Nel febbraio del 1828 Francesco I di Borbone incarica l’ingegnere di stato Luigi Giura di provvedere alla costruzione di un ponte sospeso in ferro sul Garigliano; all’epoca già ne esistevano degli esemplari del genere in Inghilterra, Francia ed Austria. Il Giura pertanto iniziò un viaggio di studio per osservare, studiare e disegnare (non esisteva la fotografia) i progetti dei ponti già esistenti ed il 14 aprile 1828 era già in grado di presentare il suo elaborato completo e dettagliato in tutte le sue parti compresi rilievi, i sondaggi del terreno ed il costo totale (chiavi in mano). Approvato dalla Direzione Nazionale delle strade e dei ponti, il re comandò l’avvio immediato delle gare di appalto che dovevano essere rigorosamente limitate a ditte e materiali delle Due Sicilie.
Il 20 maggio 1828 furono iniziati lavori e il giornale inglese The Illustrated London Newsespresse “perplessità sulle capacità progettuali e costruttive dei napoletani e le sue vive preoccupazioni sulla sorte dei poveri sudditi, sicure vittime di questo vano esperimento di sprovveduti dettato solo dalla voglia di primeggiare”. In effetti a quella data i ponti sospesi in ferro avevano tutti un grosso problema legato alla flessibilità della lega ferrosa allora usata che li rendeva oscillanti ai grossi pesi ed al forte vento.
Erano appena iniziati i lavori di sbancamento presso il Garigliano per realizzare le fondamenta delle quattro torri portanti, quando a Parigi, a causa del vento, crollò il ponte sospeso in ferro progettato dall’accademico Navier; a Londra venne chiuso il ponte Driburgh sul Twed e la stessa cosa avvenne in Austria. In pochi giorni in tutta Europa si levò un vespaio di critiche contro questo nuovo tipo di costruzione e il malcontento arrivò fino a Napoli dove il consiglio dei ministri del Re si espresse per la sospensione dei lavori. Il sovrano non si scompose e si narra che esclamò: ”Lassate fa o’ guaglione”.
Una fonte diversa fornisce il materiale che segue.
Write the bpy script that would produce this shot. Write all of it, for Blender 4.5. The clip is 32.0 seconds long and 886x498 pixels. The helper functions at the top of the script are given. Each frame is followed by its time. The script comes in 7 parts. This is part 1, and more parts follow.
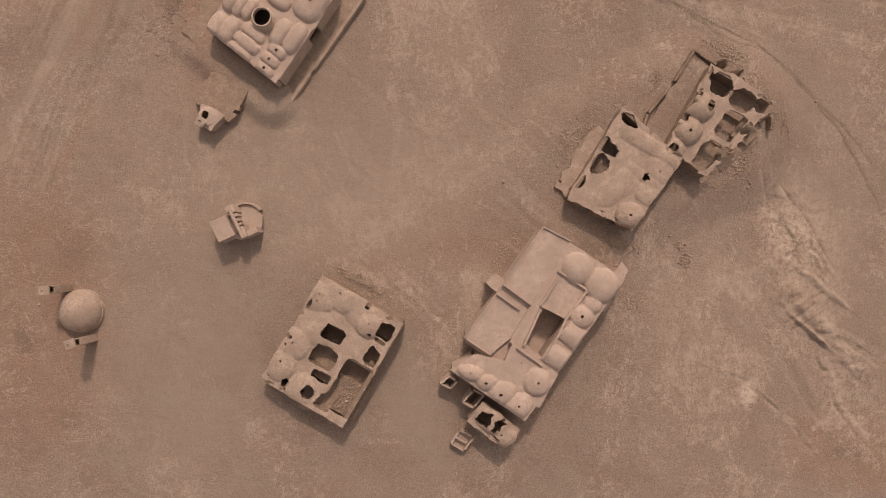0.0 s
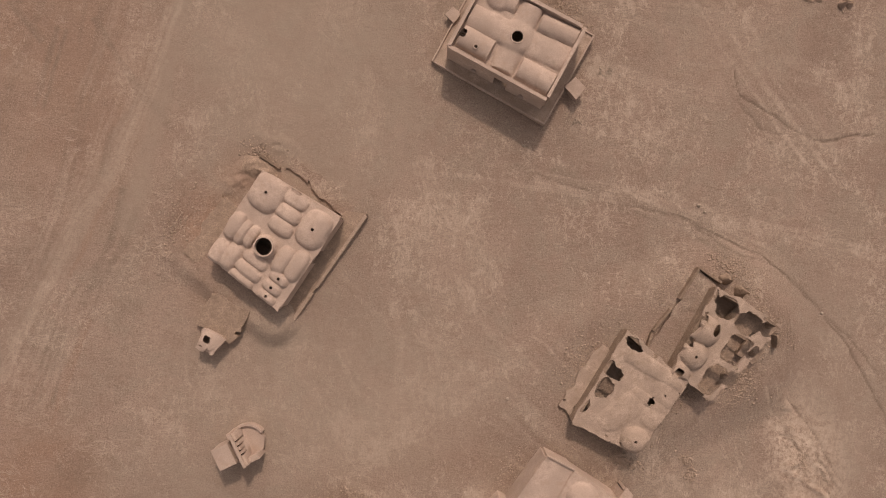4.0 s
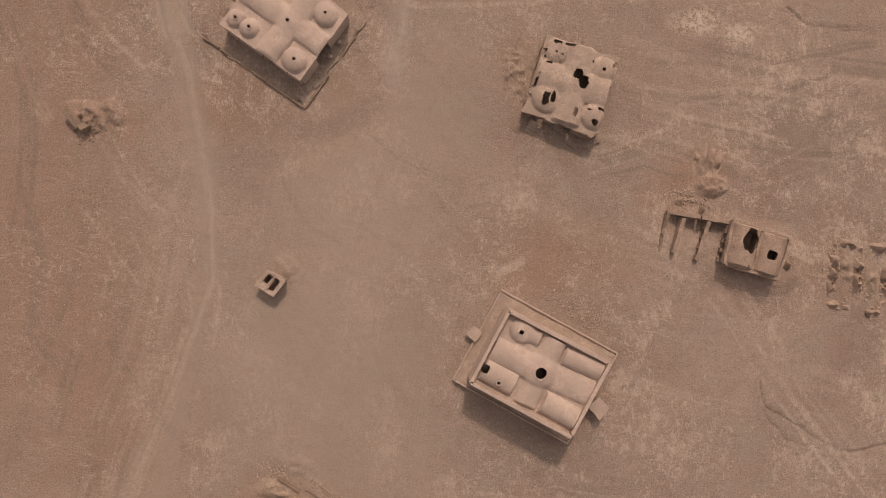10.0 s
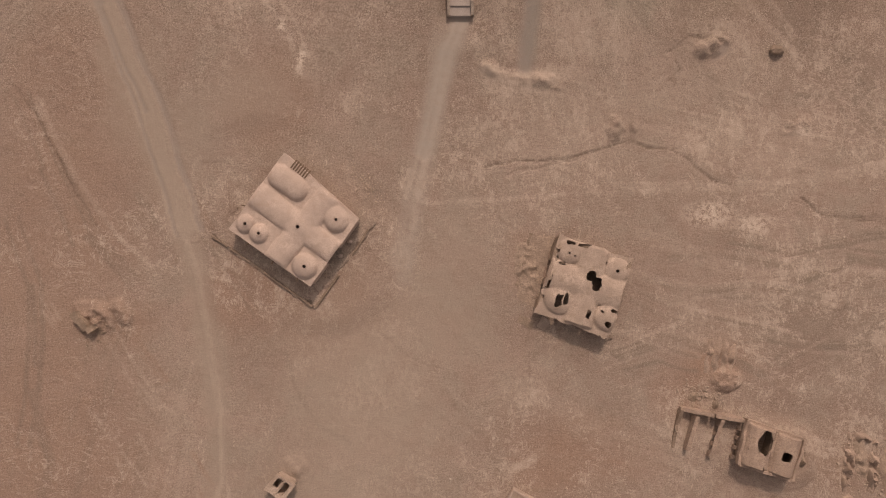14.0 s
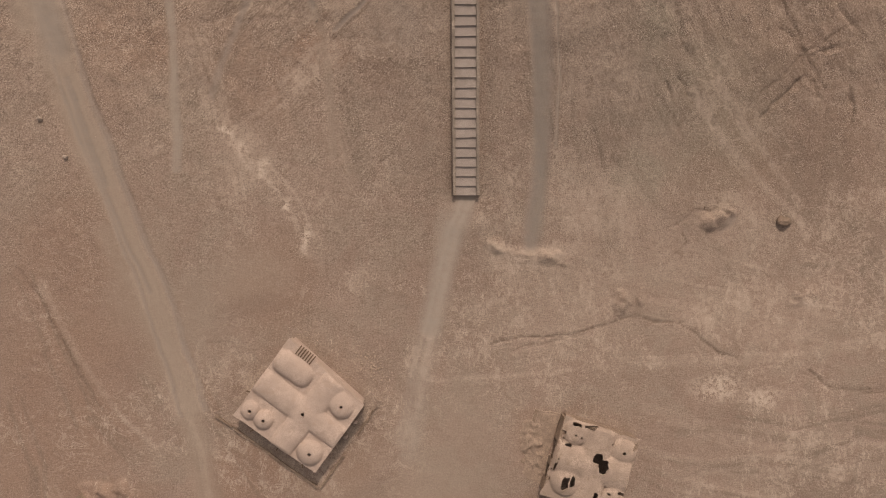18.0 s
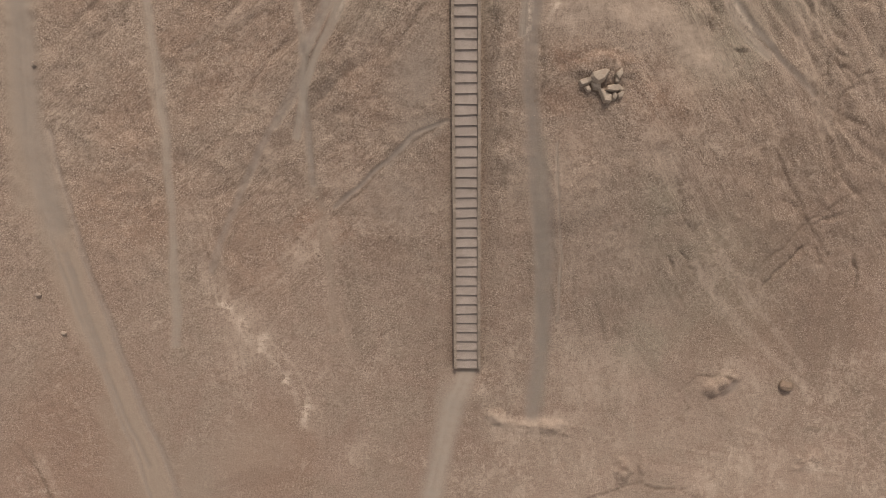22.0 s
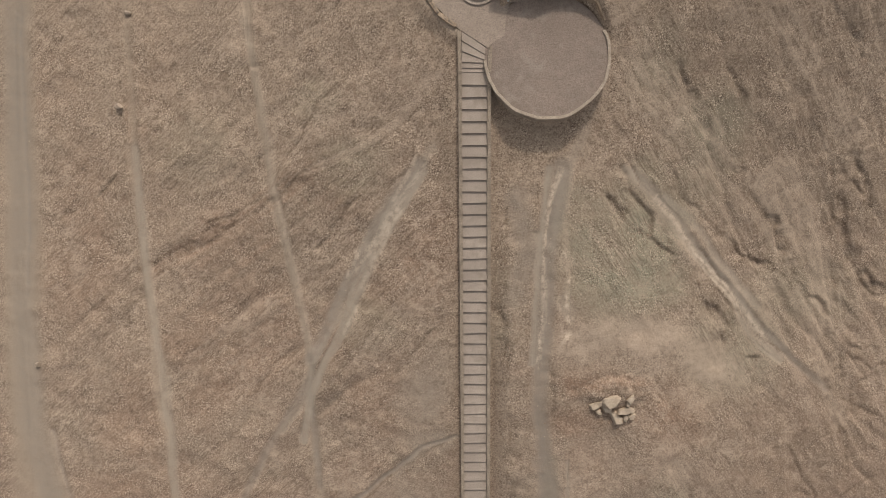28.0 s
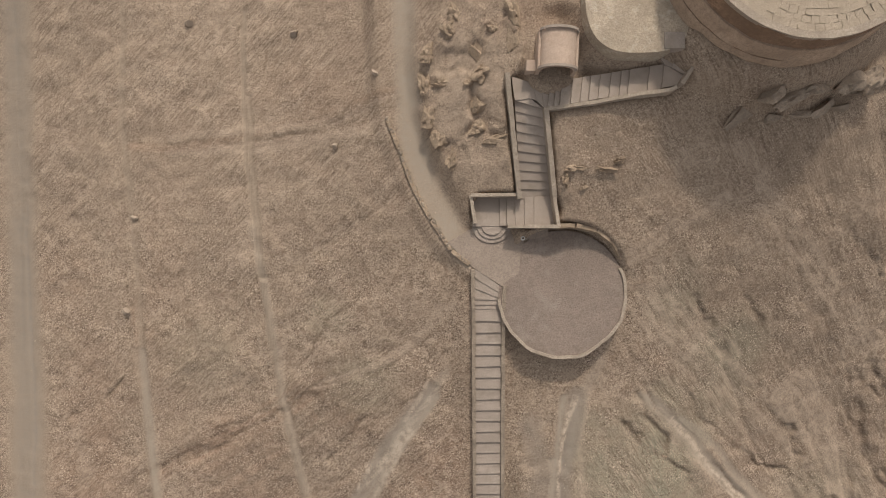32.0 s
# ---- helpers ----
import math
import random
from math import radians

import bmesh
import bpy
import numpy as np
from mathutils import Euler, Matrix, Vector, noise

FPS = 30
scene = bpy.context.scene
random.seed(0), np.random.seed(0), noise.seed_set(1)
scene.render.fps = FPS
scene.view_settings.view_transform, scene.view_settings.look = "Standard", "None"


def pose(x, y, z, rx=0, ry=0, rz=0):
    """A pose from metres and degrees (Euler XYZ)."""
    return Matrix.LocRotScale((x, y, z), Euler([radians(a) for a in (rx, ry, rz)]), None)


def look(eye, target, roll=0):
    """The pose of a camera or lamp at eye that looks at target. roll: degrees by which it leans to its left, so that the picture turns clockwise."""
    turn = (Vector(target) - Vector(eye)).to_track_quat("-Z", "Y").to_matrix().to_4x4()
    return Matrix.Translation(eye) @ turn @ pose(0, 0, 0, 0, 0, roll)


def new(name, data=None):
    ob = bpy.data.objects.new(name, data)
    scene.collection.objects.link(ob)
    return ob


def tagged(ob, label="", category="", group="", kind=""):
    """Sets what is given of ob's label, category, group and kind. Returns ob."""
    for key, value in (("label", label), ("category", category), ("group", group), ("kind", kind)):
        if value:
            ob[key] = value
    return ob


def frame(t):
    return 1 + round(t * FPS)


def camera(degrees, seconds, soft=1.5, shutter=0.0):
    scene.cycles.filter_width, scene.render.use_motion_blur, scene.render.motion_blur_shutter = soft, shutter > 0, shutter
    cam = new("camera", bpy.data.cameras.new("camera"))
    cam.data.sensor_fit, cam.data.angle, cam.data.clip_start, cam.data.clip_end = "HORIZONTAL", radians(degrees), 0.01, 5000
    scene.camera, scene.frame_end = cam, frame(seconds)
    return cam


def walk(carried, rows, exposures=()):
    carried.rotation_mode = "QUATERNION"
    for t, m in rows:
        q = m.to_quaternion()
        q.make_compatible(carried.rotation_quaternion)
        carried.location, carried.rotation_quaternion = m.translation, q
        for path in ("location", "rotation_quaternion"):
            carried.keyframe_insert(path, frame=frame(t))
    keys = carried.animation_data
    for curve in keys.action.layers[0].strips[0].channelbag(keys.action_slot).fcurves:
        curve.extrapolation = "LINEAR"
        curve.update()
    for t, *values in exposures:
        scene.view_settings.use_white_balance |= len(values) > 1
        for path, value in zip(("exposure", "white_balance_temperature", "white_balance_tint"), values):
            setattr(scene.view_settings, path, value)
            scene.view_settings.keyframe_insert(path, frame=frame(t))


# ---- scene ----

Fatto sta che i lavori proseguirono, mentre il ventenne Ferdinando II succedeva al trono nel 1830. Il 4 maggio del 1832 il solito giornale inglese ipotizzava che il ponte fosse pronto, ma non fosse stato ancora collaudato per “timore del suo sicuro crollo”. Il 10 maggio 1832 Ferdinando II si presentò davanti alle torri di sostegno del ponte alla testa di due squadroni di lancieri a cavallo e 16 carri pesanti di artiglieria, colmi di materiali e munizioni.
Sulle due rive del Garigliano gli fanno ala ambasciatori, militari e una folla strabocchevole di gente proveniente dai centri vicini. Quando il sovrano si piazzò al centro del ponte con la sciabola alzata, si fece un gran silenzio; con voce ferma comandò agli uomini di passare il ponte più volte in ambo le direzioni, prima al trotto e poi al galoppo, infine alla carica; poi passarono i carri e le truppe.
Terminato il “collaudo”, fu la la volta della benedizione del vescovo di Gaeta seguito dal popolo in processione e dopo iniziarono fuochi d’artificio, danze e canti in un tripudio di folla: il ponte aveva retto, la realizzazione avveniristica era perfettamente riuscita. Il Giura aveva studiato il materiale da utilizzare e per aumentare la resistenza del ferro dolce fece produrre dalle fonderie di Mongiana una lega al nichel. Le travi così composte furono irrigidite meccanicamente con trafilamento a mezzo di una apposita macchina “astatesa” progettata da lui stesso.
Questo doppio trattamento, chimico e meccanico, conferì al materiale caratteristiche meccaniche impensabili per quei tempi, ed anche una notevolissima resistenza alla corrosione ed all’invecchiamento. Questo ponte, orgoglio delle Due Sicilie, resistette fino al 1943 quando i tedeschi, dopo averci fatto transitare il 60 % della propria armata in ritirata compresi carri e panzer, lo fecero saltare.